### Task objective
Output every entry exactly as written, but omit the pictures.

### Records for processing

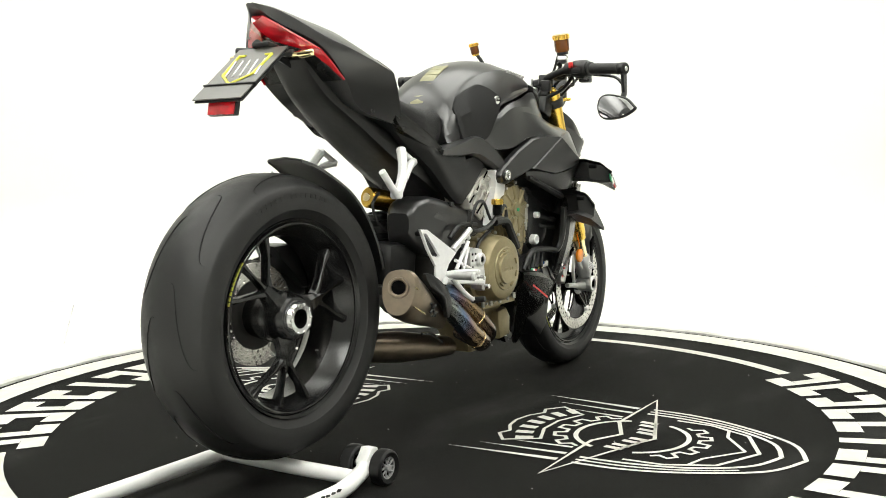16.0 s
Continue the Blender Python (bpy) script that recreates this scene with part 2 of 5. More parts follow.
# ---- the studio ----
R_DISC = 1.545
bm = B()
N = 128
ring = [(1.58 * math.cos(math.tau * i / N), 1.58 * math.sin(math.tau * i / N)) for i in range(N)]
inner = [bm.verts.new((x, y, -0.004)) for x, y in ring]
down = [bm.verts.new((x, y, -0.12)) for x, y in ring]
mids = [bm.verts.new((x * 1.5, y * 1.5 if y < 0 else y * 1.5, -0.004)) for x, y in ring]
outer = []
for i in range(N):
    a = math.tau * i / N
    c, s = math.cos(a), math.sin(a)
    k = min(6.0 / max(abs(c), 1e-6), (3.0 if s > 0 else 7.0) / max(abs(s), 1e-6))
    outer.append(bm.verts.new((c * k, s * k, -0.004)))
for a, b in ((down, inner), (inner, mids), (mids, outer)):
    for i in range(N):
        bm.faces.new((a[i], a[(i + 1) % N], b[(i + 1) % N], b[i]))
tagged(part("floor", bm, WHITE_FLOOR), "glossy white painted studio floor round a turntable", "floor", kind="structure")


def wall(name, outline_pts, extrude, label, paint=None):
    """Wall with thickness: a section swept along a straight way."""
    bm = B()
    d = Vector(extrude)
    rings(bm, [[Vector(p) for p in outline_pts], [Vector(p) + d for p in outline_pts]])
    return tagged(part(name, bm, paint or WHITE_WALL, angle=50), label, "wall", kind="structure")


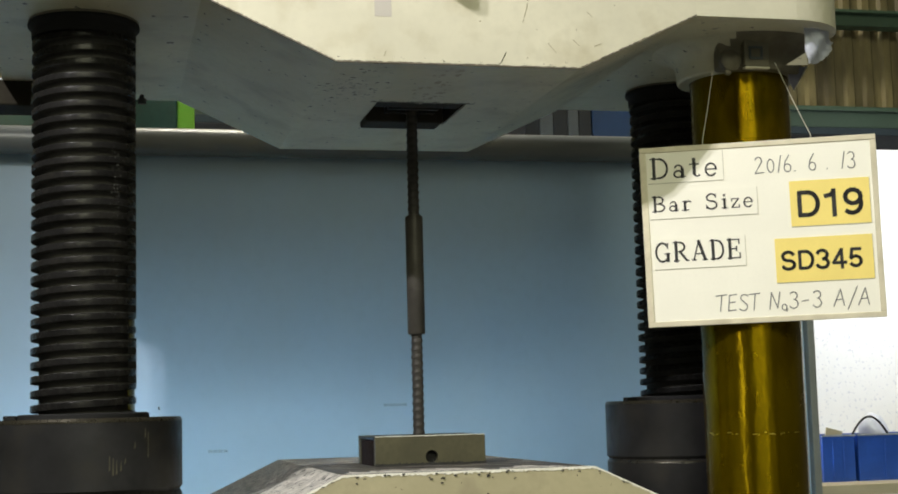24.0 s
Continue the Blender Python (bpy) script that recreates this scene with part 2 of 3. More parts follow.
def lathe(profile, n=48, cx=0.0, cy=0.0, bm=None, a0=0.0):
    """A solid of revolution round the z axis through (cx, cy); profile: (radius, z) from bottom to top."""
    fresh = bmesh.new()
    rings = []
    for r, z in profile:
        rings.append([fresh.verts.new((cx + r * math.cos(a0 + 2 * math.pi * i / n), cy + r * math.sin(a0 + 2 * math.pi * i / n), z)) for i in range(n)])
    for a, b in zip(rings, rings[1:]):
        for i in range(n):
            fresh.faces.new((a[i], a[(i + 1) % n], b[(i + 1) % n], b[i]))
    fresh.faces.new(rings[0][::-1])
    fresh.faces.new(rings[-1])
    return join(bm, fresh)


def tube(points, r, n=8, bm=None):
    """A round cord along points."""
    fresh = bmesh.new()
    points = [Vector(p) for p in points]
    rings = []
    for i, p in enumerate(points):
        d = (points[min(i + 1, len(points) - 1)] - points[max(i - 1, 0)]).normalized()
        u = d.cross(Vector((0.3, 1, 0.2))).normalized()
        w = d.cross(u)
        rings.append([fresh.verts.new(p + r * (math.cos(2 * math.pi * k / n) * u + math.sin(2 * math.pi * k / n) * w)) for k in range(n)])
    for a, b in zip(rings, rings[1:]):
        for i in range(n):
            fresh.faces.new((a[i], a[(i + 1) % n], b[(i + 1) % n], b[i]))
    fresh.faces.new(rings[0][::-1])
    fresh.faces.new(rings[-1])
    return join(bm, fresh)


def plate(name, x0, x1, y0, y1, z0, z1, material, label, category):
    """A piece of the setting."""
    ob = part(name, box(x0, x1, y0, y1, z0, z1), material)
    return tagged(ob, label, category, "", "structure")


# ---- the hall ----
plate("floor", -5, 5, -8, 2.9, -0.1, 0, CONCRETE, "grey concrete workshop floor under the machine", "floor")
plate("ceiling", -5, 5, -8, 2.9, 6.5, 6.6, WALL, "plain grey workshop ceiling", "ceiling")
plate("wall_south", -5, 5, -8.1, -8, 0, 6.5, WALL, "plain grey plaster wall", "wall")
plate("wall_east", 5, 5.1, -8, 2.9, 0, 6.5, WALL, "plain grey plaster wall", "wall")
plate("wall_west", -5.1, -5, -8, 2.9, 0, 6.5, WALL, "plain grey plaster wall", "wall")
plate("wall_north", -5, 5, 2.8, 2.9, 0, 6.5, WALL, "grey workshop wall behind corrugated cladding", "wall")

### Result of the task
16.0 s
Continue the Blender Python (bpy) script that recreates this scene with part 2 of 5. More parts follow.
# ---- the studio ----
R_DISC = 1.545
bm = B()
N = 128
ring = [(1.58 * math.cos(math.tau * i / N), 1.58 * math.sin(math.tau * i / N)) for i in range(N)]
inner = [bm.verts.new((x, y, -0.004)) for x, y in ring]
down = [bm.verts.new((x, y, -0.12)) for x, y in ring]
mids = [bm.verts.new((x * 1.5, y * 1.5 if y < 0 else y * 1.5, -0.004)) for x, y in ring]
outer = []
for i in range(N):
    a = math.tau * i / N
    c, s = math.cos(a), math.sin(a)
    k = min(6.0 / max(abs(c), 1e-6), (3.0 if s > 0 else 7.0) / max(abs(s), 1e-6))
    outer.append(bm.verts.new((c * k, s * k, -0.004)))
for a, b in ((down, inner), (inner, mids), (mids, outer)):
    for i in range(N):
        bm.faces.new((a[i], a[(i + 1) % N], b[(i + 1) % N], b[i]))
tagged(part("floor", bm, WHITE_FLOOR), "glossy white painted studio floor round a turntable", "floor", kind="structure")


def wall(name, outline_pts, extrude, label, paint=None):
    """Wall with thickness: a section swept along a straight way."""
    bm = B()
    d = Vector(extrude)
    rings(bm, [[Vector(p) for p in outline_pts], [Vector(p) + d for p in outline_pts]])
    return tagged(part(name, bm, paint or WHITE_WALL, angle=50), label, "wall", kind="structure")


24.0 s
Continue the Blender Python (bpy) script that recreates this scene with part 2 of 3. More parts follow.
def lathe(profile, n=48, cx=0.0, cy=0.0, bm=None, a0=0.0):
    """A solid of revolution round the z axis through (cx, cy); profile: (radius, z) from bottom to top."""
    fresh = bmesh.new()
    rings = []
    for r, z in profile:
        rings.append([fresh.verts.new((cx + r * math.cos(a0 + 2 * math.pi * i / n), cy + r * math.sin(a0 + 2 * math.pi * i / n), z)) for i in range(n)])
    for a, b in zip(rings, rings[1:]):
        for i in range(n):
            fresh.faces.new((a[i], a[(i + 1) % n], b[(i + 1) % n], b[i]))
    fresh.faces.new(rings[0][::-1])
    fresh.faces.new(rings[-1])
    return join(bm, fresh)


def tube(points, r, n=8, bm=None):
    """A round cord along points."""
    fresh = bmesh.new()
    points = [Vector(p) for p in points]
    rings = []
    for i, p in enumerate(points):
        d = (points[min(i + 1, len(points) - 1)] - points[max(i - 1, 0)]).normalized()
        u = d.cross(Vector((0.3, 1, 0.2))).normalized()
        w = d.cross(u)
        rings.append([fresh.verts.new(p + r * (math.cos(2 * math.pi * k / n) * u + math.sin(2 * math.pi * k / n) * w)) for k in range(n)])
    for a, b in zip(rings, rings[1:]):
        for i in range(n):
            fresh.faces.new((a[i], a[(i + 1) % n], b[(i + 1) % n], b[i]))
    fresh.faces.new(rings[0][::-1])
    fresh.faces.new(rings[-1])
    return join(bm, fresh)


def plate(name, x0, x1, y0, y1, z0, z1, material, label, category):
    """A piece of the setting."""
    ob = part(name, box(x0, x1, y0, y1, z0, z1), material)
    return tagged(ob, label, category, "", "structure")


# ---- the hall ----
plate("floor", -5, 5, -8, 2.9, -0.1, 0, CONCRETE, "grey concrete workshop floor under the machine", "floor")
plate("ceiling", -5, 5, -8, 2.9, 6.5, 6.6, WALL, "plain grey workshop ceiling", "ceiling")
plate("wall_south", -5, 5, -8.1, -8, 0, 6.5, WALL, "plain grey plaster wall", "wall")
plate("wall_east", 5, 5.1, -8, 2.9, 0, 6.5, WALL, "plain grey plaster wall", "wall")
plate("wall_west", -5.1, -5, -8, 2.9, 0, 6.5, WALL, "plain grey plaster wall", "wall")
plate("wall_north", -5, 5, 2.8, 2.9, 0, 6.5, WALL, "grey workshop wall behind corrugated cladding", "wall")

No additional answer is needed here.